Change in business model - Broadcom Corporation case
On 9 December 2019, the District court in Israel ruled in the appeal of Broadcom Semiconductor Ltd. ("The Company"), an Israeli resident company, active in the development and sale of broadband communications products, regarding the change in their business model and the tax implications arising from it. The court accepted the company's appeal and determined the case in the company's favour, as detailed below. It must be noted that the Israeli Tax Authorities (ITA) are very aggressive with respect to a change in a company’s business model and the "exit" of intellectual property (IP) out of Israel.
In 2002, the company entered into a license agreement with its US resident parent company, Dune Networks Inc. (the "parent company"), whereby the parent company granted the company the right to use its IP in exchange for royalties (to be determined by a transfer pricing method). It was agreed that IP developed up to the date of the signing of the agreement was owned by the parent company, with the company owning future IP it will develop.
In 2009, the parent company was sold to a US company ("Broadcom US") for USD 200 million. Following the purchase, in the year 2010, Broadcom US, the Company and other entities in the Broadcom group entered into several agreements, which included marketing, development and license for the use of IP. The marketing and development agreements were based on the cost plus model, while the licensing agreement was based on a different transfer pricing model.

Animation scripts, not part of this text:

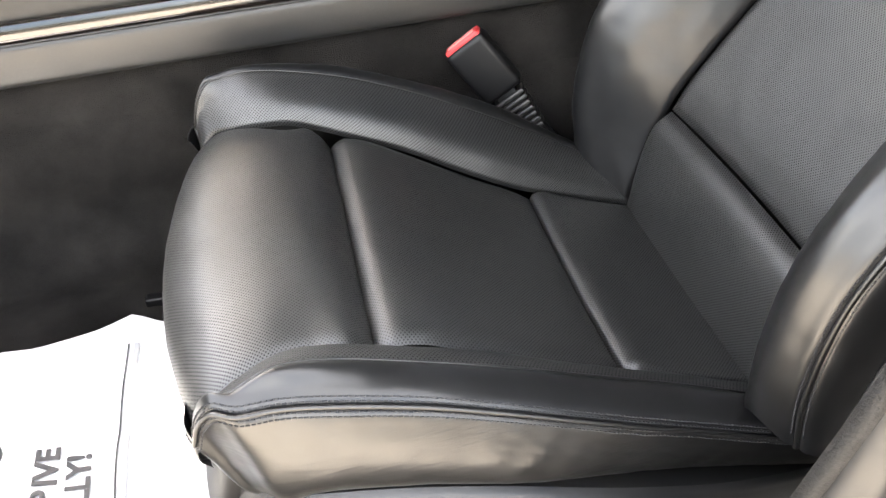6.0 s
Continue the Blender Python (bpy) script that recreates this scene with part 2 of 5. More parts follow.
def sheet(name, g, mat, parent, out, tuck=(0, 0, 0, 0), reach=0.012, wrinkle=0.0, label="", seed=0.0, hem=0.0):
    """A cushioned panel from a grid of places; its edges dive into the seams by tuck (first row, last row, first column, last column)."""
    g = np.array(g, float)
    nu, nv = g.shape[:2]
    n = normals(g)
    flip = (n.reshape(-1, 3) @ np.asarray(out, float)).mean() < 0
    if flip:
        n = -n
    lu = np.concatenate([np.zeros((1, nv)), np.cumsum(np.linalg.norm(np.diff(g, axis=0), axis=2), 0)])
    lv = np.concatenate([np.zeros((nu, 1)), np.cumsum(np.linalg.norm(np.diff(g, axis=1), axis=2), 1)], 1)
    dip = np.zeros((nu, nv))
    for dist, depth in ((lu, tuck[0]), (lu[-1:] - lu, tuck[1]), (lv, tuck[2]), (lv[:, -1:] - lv, tuck[3])):
        if depth:
            dip = np.maximum(dip, depth * np.clip(1 - dist / reach, 0, 1) ** 2.2)
    if wrinkle:
        dip = dip + wrinkle * (soft_noise(g, 14, seed) + 0.4 * soft_noise(g, 45, seed + 7))
    g = g - n * dip[:, :, None]
    verts = g.reshape(-1, 3)
    i = np.arange((nu - 1) * (nv - 1))
    a = (i // (nv - 1)) * nv + i % (nv - 1)
    faces = np.stack([a, a + nv, a + nv + 1, a + 1] if not flip else [a, a + 1, a + nv + 1, a + nv], 1)
    uv = np.stack([np.broadcast_to(lv.mean(0), (nu, nv)), np.broadcast_to(lu.mean(1)[:, None], (nu, nv))], 2).reshape(-1, 2)
    return raw(name, verts, faces, mat, parent, label, uv)


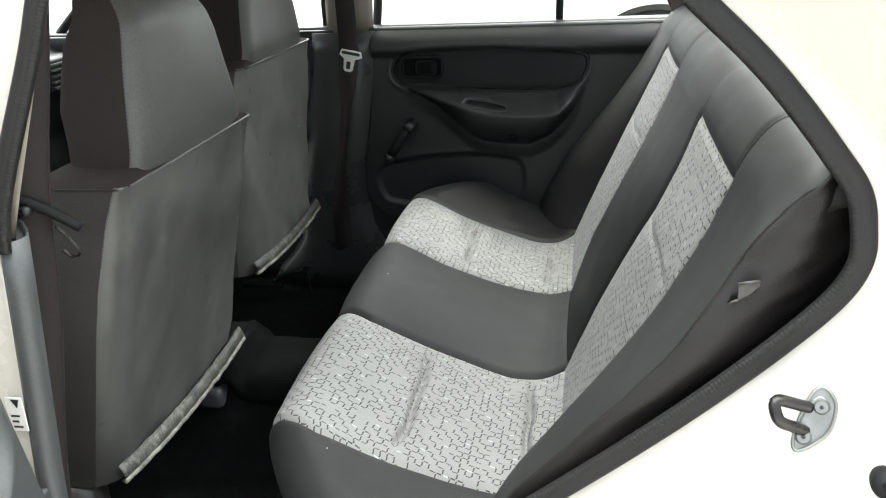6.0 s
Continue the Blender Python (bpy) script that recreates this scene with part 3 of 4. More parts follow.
# torn belt outlet on the side
flap = thing("belt_outlet", "small torn triangular belt outlet in the leather side", "belt outlet")
prism("flap", [(0.0410, 0.9135), (0.0575, 0.9165), (0.0578, 0.9115), (0.0505, 0.9035), (0.0415, 0.8990)], -0.1035, -0.1015, M_FLANK, flap, bevel=0.0008)
tube("flap_rim", [(0.0408, -0.1030, 0.9132), (0.0490, -0.1045, 0.9152), (0.0575, -0.1035, 0.9163)], 0.0014, M_FLANK, flap, "pale rolled edge of the tear", sides=8)
tube("torn_edge", [(0.0350, -0.1000, 0.8935), (0.0385, -0.1010, 0.8968), (0.0425, -0.1020, 0.8990)], 0.0011, M_FLANK, flap, "pale torn lower edge", sides=8)
# two black solids stand in for the shade in and under the tear
prism("opening_shade", [(0.0350, 0.8930), (0.0378, 0.9000), (0.0415, 0.9020), (0.0450, 0.8985), (0.0390, 0.8925)], -0.0970, -0.0850, M_PIT, flap, bevel=0.0006)
prism("slit_shade", [(0.0480, 0.9005), (0.0500, 0.9030), (0.0555, 0.9085), (0.0575, 0.9095), (0.0550, 0.9055)], -0.1012, -0.0850, M_PIT, flap, bevel=0.0004)

# ---- far rear door, closed ----
DOOR_Y = 1.333
door = thing("rear_door_closed", "closed rear door with dark moulded lining and window crank", "door")


RIDGE_X = [-0.60, -0.555, -0.512, -0.445, -0.376, -0.322, -0.269, -0.204, -0.161, -0.134, -0.10]
RIDGE_Z = [0.845, 0.822, 0.800, 0.779, 0.757, 0.742, 0.736, 0.736, 0.742, 0.764, 0.80]
UNDER_X = [-0.60, -0.50, -0.453, -0.416, -0.376, -0.34, -0.285, -0.231, -0.182, -0.139, -0.10]
UNDER_Z = [0.835, 0.788, 0.760, 0.726, 0.689, 0.669, 0.664, 0.662, 0.683, 0.727, 0.79]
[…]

On 16 August 2012, as part of the global restructuring of the Broadcom Group, the parent company was merged into the company and as a result of the merger, the parent company ceased to exist and the company became a wholly owned subsidiary of Broadcom US.
The Israeli tax assessor claimed that following the agreements which the company entered into in 2010, the company which used to be active in R&D, production, marketing, distribution and sales, became a company whose entire purpose was to provide development services to Broadcom US. As a result, and in accordance with Chapter VI of the OECD Guidelines, this should be deemed a "business model change" or "business structure change" which should be classified as a taxable sale of the functions, assets and risks ("Functions, Assets, Risks or FAR") associated with its operations.
The company argued that full validity must be given to the agreements between the parties in which it did not sell anything, and that it is an acceptable and legitimate business practice in which it may "trade" its IP by granting the license, while the company provides R&D services related to future knowledge, based on the existing IP that it owns.
The court accepted the appeal for the following reasons:
- The court noted that this case was not similar at all to the Gitko case (a previous case which discussed similar issues), and that the ruling based on the factual situation discussed there that the company should be regarded as having performed a much broader transaction, led to a different conclusion than in this case.
- In the case of Gitko, the change of the business model resulted in the company becoming a “corporate shell", with its parent company seeking to liquidate it shortly after its acquisition, and during which it “withdrew " most of its economic values, including all its personnel, to the extent that Gitko's business collapsed shortly after the acquisition.
- In the present case, the company proved that, as a result of all the agreements between it and Broadcom Group, its activities expanded, its income and profits increased, and even its staff increased. Furthermore, a few years later, it sold the remaining IP which it owned for a considerable amount.
- Under these circumstances, a claim cannot be made that the change in the business model did in fact result in a change in its activity, indicating that at the time of the transaction, it sold an "asset" to the Broadcom Group located outside of Israel.
The court emphasised that the Tax Authorities are not barred in principle from relying on the OECD guidelines and examining agreements based on these guidelines, since Israeli tax law does not exclude the possibility of relying on the FAR test for classifying a transaction or for valuation purposes. However, using this tool to classify a transaction following a functional analysis of a change in a business model should be done in a measured and certainly not "automatic" manner, taking into account the provisions of section 85A of the Income Tax Ordinance (TP guidelines).
In conclusion, the court ruled that it did not deem that the change in the business model in this case led to the assumption that the true economic nature of the transaction was different from the way in which it was presented by the company. This ruling can be of significant importance to the many companies which own Israeli IP which, for various commercial reasons, decide to change their business model, and upon which the ITA claims that the asset was sold abroad. In addition, multinational companies involved in the acquisition of Israeli companies with IP should examine in depth the various implications resulting from this court ruling.